Yeast column bicluster single CPU example (precomputed nulls)
MAK HPC bicluster discovery pipeline
- Java (tested with version 11.0.16)
- R, compiled with --enable-R-shlib (tested with 4.2.1)
- Four R packages including rJava which installs JRI, the Java-to-R interface
The installation has been tested in the bash shell on Linux and Mac OS.
- Use the MAK.jar file found in this repo
MAK_build/MAK.jar
or build it from scratch
cd MAK_build/
source antbuild_git.sh
- Install R package dependencies with these R commands on the R command line:
> install.packages("fields")
> install.packages("amap")
> install.packages("irr")
> install.packages("rJava")
- Once rJava is installed you can find the location of the JRI.jar file using this R command on the R command line:
> system.file("jri",package="rJava")
- Add the JRI and MAK JAR paths to your system CLASSPATH variable, e.g in linux bash:
export CLASSPATH=$CLASSPATH:path/to/JRI/JRI.jar:path/to/MAK.jar
- Check/set your R_HOME variable, e.g. in linux bash: To find you R home dir use this R command on the R command line:
> R.home()
And use this path to set the $R_HOME environment variable:
export R_HOME=path/to/R
- Add JRI shared library files and R shared library files to the LD_LIBRARY PATH variable:
export LD_LIBRARY_PATH=$LD_LIBRARY_PATH:path/to/JRI/:$R_HOME/lib
- Download the MAK yeast example tar ball: https://github.com/realmarcin/MAK_results/raw/master/results/yeast/input/example/MAK_example.tar.gz
- Place this tar ball in the top level MAK repo directory and extract it:
tar zxf MAK_example.tar.gz
- Run a single MAK trajectory (about 30 min. on a MacBook Pro 2.4Ghz Intel Core i9):
cd MAK_example
source run.sh
If you get a java library path error, you can specify this path in the java command:
java -Djava.library.path=path/to/JRI/ -Xmx2G DataMining.RunMiner -param MAK_parameters.txt -debug 0
- You can perform searches for any starting point in this dataset by changing the value of the INIT_BLOCKS field in the MAK_parameters.txt parameter input file. The indices are 1-offset and based on the row and column labels in the yeast_cmonkey.txt input file. The format of the value is:
{a,b,c/x,y,z}
where a,b,c,x,y,z are integers in the range of the dimensions of the input matrix.
- Input data:
- Simple TSV file(s) with row and column labels (with shared identifier axes if multiple data layers)

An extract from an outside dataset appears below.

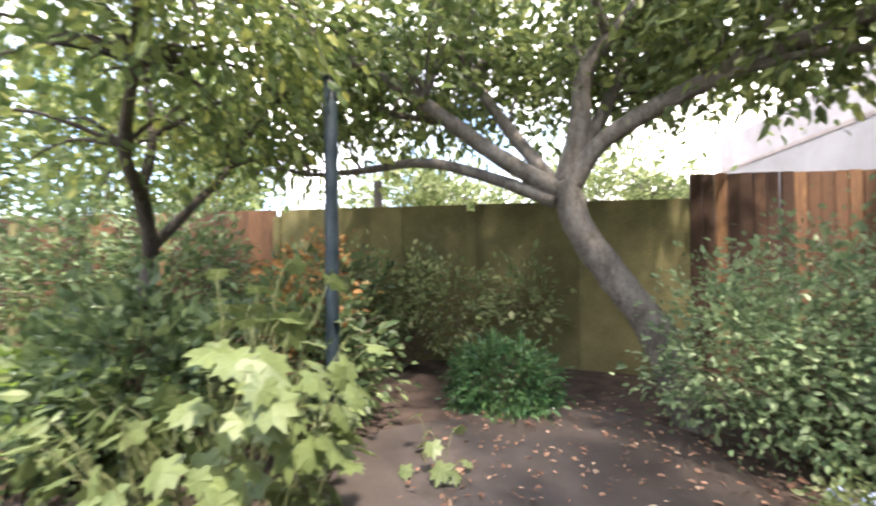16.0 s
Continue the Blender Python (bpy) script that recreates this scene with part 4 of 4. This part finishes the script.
for a in ((2.0, 6.5, -0.18, 0.42, 0.34, 0.06, 20), (2.35, 6.2, -0.18, 0.5, 0.32, 0.06, -15), (2.5, 6.5, -0.18, 0.5, 0.36, 0.07, 40), (1.72, 6.35, -0.18, 0.35, 0.28, 0.045, -30), (2.2, 6.78, -0.02, 0.3, 0.16, 0.09, 10), (2.75, 6.25, -0.18, 0.4, 0.3, 0.06, 70)):
    slab_stone(*a)
for k in range(14):
    y = 4.25 + 0.107 * k
    o = part("edging_brick", boxes((-0.05, 0.05, -0.1, 0.1, 0, 0.26 + r_.uniform(-0.03, 0.02)), bevel=0.008), M_TERRA)
    o.matrix_world = pose(2.06 - 0.02 * k / 14, y + 0.02, -0.18 + r_.uniform(-0.03, 0.02), r_.uniform(-9, 9), r_.uniform(-12, 12), 90 + r_.uniform(-14, 14))
    tagged(o, "worn rusty brick edging the raised bed", "brick", group="bricks edging the bed")
for k in range(7):
    slab_stone(3.35 + 0.09 * k, 0.72 - 0.1 * k, -0.04, 0.24 + 0.05 * r_.random(), 0.16, 0.09, r_.uniform(-40, 0), "pale rough stone at the foot of the brown fence", M_KERB)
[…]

- Edit fields in MAKflow input parameter file:
E.g:
- Input TSV data path(s) (up to four)
- Bicluster coherence criterion (column = MSEC_KENDALLC_FEM)
- null size boundaries (y=(2,200), x=(2,100))
- starting point size range (y=(10,100), x=(10,50))
- HCL starting point metric and linkage (Pearson correlation and Complete)
- move mode sequence (BS)
- HPC parameters
- number of CPUs (600)
- maximum wall time (48 hours)
- Run:
java DataMining.MAKflow ...
Syntax: -parameters = input parameter file -server = HPC cluster -account = HPC user account -qos = HPC queue
- Output:
- A TSV file of nonredundant, highest scoring biclusters in the input data
- A set of directories with all intermediate data and results
- Includes all executed commands and optional logging